Perry is strongly attracted to big chords and sometimes her textures are rather thick. In the 1930s, she assisted choral director William Levi Dawson at Tuskegee and her Homage to William Levi Dawson on his 90th Birthday attempts to take the standard accompaniment used at that time for spirituals into a more instrumental direction. Some listeners may find it heavy-handed, but it is a sincere and deeply felt creation, and that summarizes much of what is heard here. Beyond that, Piano Works: Zenobia Powell Perry is a little technically challenged; it has a couple of glitchy edits and is a very quiet recording overall, so be prepared to crank it up.

Reviewed by David N. “Uncle Dave” Lewis

Abdullah Ibrahim (Dollar Brand) – Ancient Africa

Abdullah Ibrahim
Title: Ancient Africa

Artist: Abdullah Ibrahim

Label: Sackville/Delmark

Format: CD

Release Date: March 17, 2017

 

In a 1990 interview, Abdullah Ibrahim stated, “I used to use very eloquent language. Then I realized that hardly anyone understood what I said.” When I first heard the track “Cherry/Bra Joe from Kilimanjaro” from Sangoma (the 1973 vinyl predecessor to this CD) on WAIF radio in Cincinnati about 1977, I certainly felt like it was communicating to me. I was a teen-aged, wannabe classical composer that loved to improvise at the piano, and I was having difficulty with balancing the immediacy of improvisation with preparing written scores which would allow for that freedom. On Sangoma—issued initially under Ibrahim’s former moniker, Dollar Brand—Ibrahim made it clear that you could make big, ambitious, para-classical statements in improvisation alone. What made it different from Cecil Taylor was that Cecil was always ahead of the audience, constantly shifting the thread of his argument from subject to subject, whereas with Ibrahim there was always a sense of moving forward in a kind of continuum, often governed by an ostinato pattern, such as in the early, minimalistic music of Terry Riley.

There was a lot in Ibrahim, however, that was not like Riley. The title track “Ancient Africa” thunders forward with breathtaking intensity and power, whereas the following track “The Aloe and the Wild Rose” begins with blasted fragments of figures that settle, over time, into a distinctly Ellingtonian structure not unlike the Duke’s “The Clothed Woman.”

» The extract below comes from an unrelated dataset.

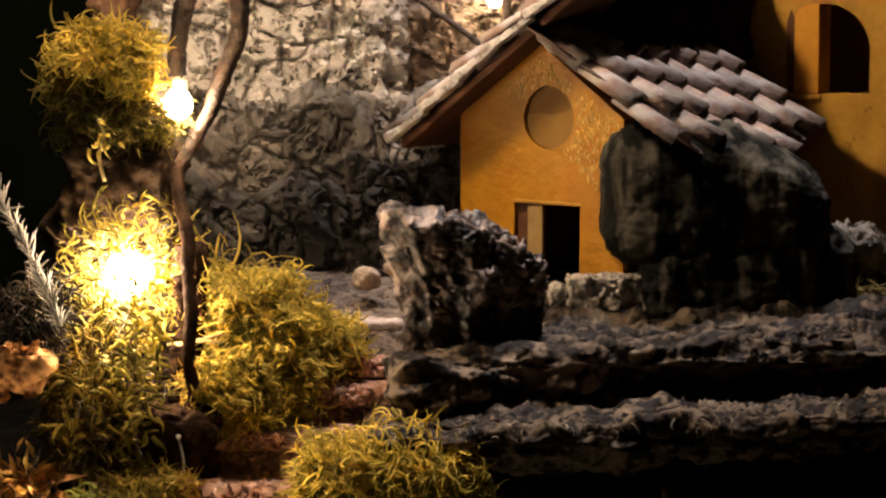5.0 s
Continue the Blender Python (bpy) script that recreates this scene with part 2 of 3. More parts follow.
BULB_DIM = glow("dim_warm_bulb_glass", (1.0, 0.5, 0.16), 3)
SOCKET = material("amber_bulb_socket", (0.50, 0.24, 0.06), (0.70, 0.38, 0.12), 200, 0.4, 0.0, translucent=0.6)


# ---- builders ----
def mesh_of(bm, name, mat, smooth=True):
    me = bpy.data.meshes.new(name)
    bm.to_mesh(me)
    bm.free()
    me.materials.append(mat)
    if smooth:
        me.shade_smooth()
    return me


def part(name, data, mat, parent=None, label="", smooth=True, m=None):
    """Links a bmesh or a mesh as one object, under parent if given."""
    me = mesh_of(data, name, mat, smooth and name not in FLAT_SHADED) if isinstance(data, bmesh.types.BMesh) else data
    ob = new(name, me)
    if parent:
        ob.parent = parent
    if m is not None:
        ob.matrix_local = m
    if label:
        ob["label"] = label
    return ob


def thing(name, label, category, m=None, group="", kind=""):
    ob = new(name)
    ob.empty_display_size = 0.01
    if m is not None:
        ob.matrix_world = m
    return tagged(ob, label, category, group, kind)


FLAT_SHADED = ("stone", "step", "rubble_edge", "pale_cliff", "rock_pillar", "half_shade_crag", "shade_crag")


def relief(p, layers, seed):
    """The height of a rough surface at p: layers of (height, frequency, kind)."""
    h = 0.0
    q = p + Vector((seed * 7.31, seed * 3.17, seed * 5.77))
    q0 = q
    for amp, freq, kind in layers:
        q = Vector((q0.x * 0.4, q0.y, q0.z)) if kind.isupper() else q0
        kind = kind.lower()
        if kind == "n":
            h += amp * noise.noise(q * freq)
        elif kind == "f":
            h += amp * noise.fractal(q * freq, 0.65, 2.1, 5)
        elif kind == "r":
            h += amp * (0.5 - 2 * abs(noise.noise(q * freq)))
        elif kind == "c":  # thin carved crevices
            w = q + Vector((noise.noise(q * freq * 0.7), noise.noise(q * freq * 0.7 + Vector((9, 0, 0))), 0)) * (0.7 / freq)
            e = noise.noise(w * freq) / 0.07
            h -= amp * math.exp(-e * e) * max(0.0, min(1.0, 0.6 + 2.5 * noise.noise(q * freq * 0.45)))
        elif kind == "p":  # scattered pits
            d = noise.voronoi(q * freq)[0]
            h -= amp * max(0.0, 1 - d[0] / 0.34) * max(0.0, min(1.0, 0.35 + 3 * noise.noise(q * freq * 0.2)))
        elif kind == "k":  # broken blocks, each set in or out
            h += amp * noise.cell(noise.voronoi(q * freq)[1][0] * 7.7)
        elif kind == "m":  # plates set in or out, with narrow cracks between
            w = q + Vector((noise.noise(q * freq * 1.3), noise.noise(q * freq * 1.3 + Vector((9, 0, 0))), noise.noise(q * freq * 1.3 + Vector((0, 9, 0))))) * (0.45 / freq)
            d, c = noise.voronoi(w * freq)
            e = (d[1] - d[0]) / (0.035 + 0.09 * max(0.0, 0.35 + noise.noise(q * freq * 0.6)))
            h += amp * (0.3 * noise.cell(c[0] * 7.7) - math.exp(-e * e))
        elif kind == "e":  # a flat face with crumbled patches eaten out of it
            v = noise.fractal(q * freq, 0.55, 2.2, 5) + 0.5 * noise.noise(q * freq * 0.23)
            h -= amp * max(0.0, min(1.0, (-0.20 - v) / 0.06))
        elif kind == "b":  # rounded pebbles bedded in mortar
            d = noise.voronoi(q * freq)[0]
            h += amp * (min(1.0, 2.6 * (d[1] - d[0])) ** 0.6 - 0.75)
        elif kind == "v":
            d = noise.voronoi(q * freq)[0]
            h += amp * (min(1.0, 3.5 * (d[1] - d[0])) - 0.7)
    return h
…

“Cherry/Bra Joe” was not originally included on Sangoma. Though recorded on the same day, it appeared on a different Sackville album, African Portraits. The first Ancient Africa issued as an album was the initial CD version of this from 1994, now long unavailable. This 2017 edition adds an unreleased track, “Khotso,” mainly a flute solo with some spoken narration. It illustrates some aspects of Ibrahim’s creative thinking, and would’ve been welcome on WAIF radio back in the ‘70s—though one understands why this was held back, given the limitations of album sides and that the rest of this session (“Thunder Sound, Toronto 1973-02-18”) was devoted to piano only.

The next step that Ibrahim would take was pretty far from the rarefied world of Ancient Africa; in 1974, he recorded Mannenberg with a small group in Cape Town, contributing a rallying cry to the struggle against Apartheid and laying the foundation for what became known as Cape Jazz. Nevertheless, the material on Ancient Africa is well worth knowing, both as Ibrahim’s final statements—in that time—in the field of long form, avant-garde solo piano improvisation and to experience the “very eloquent language” that Ibrahim mastered, but was compelled to leave behind.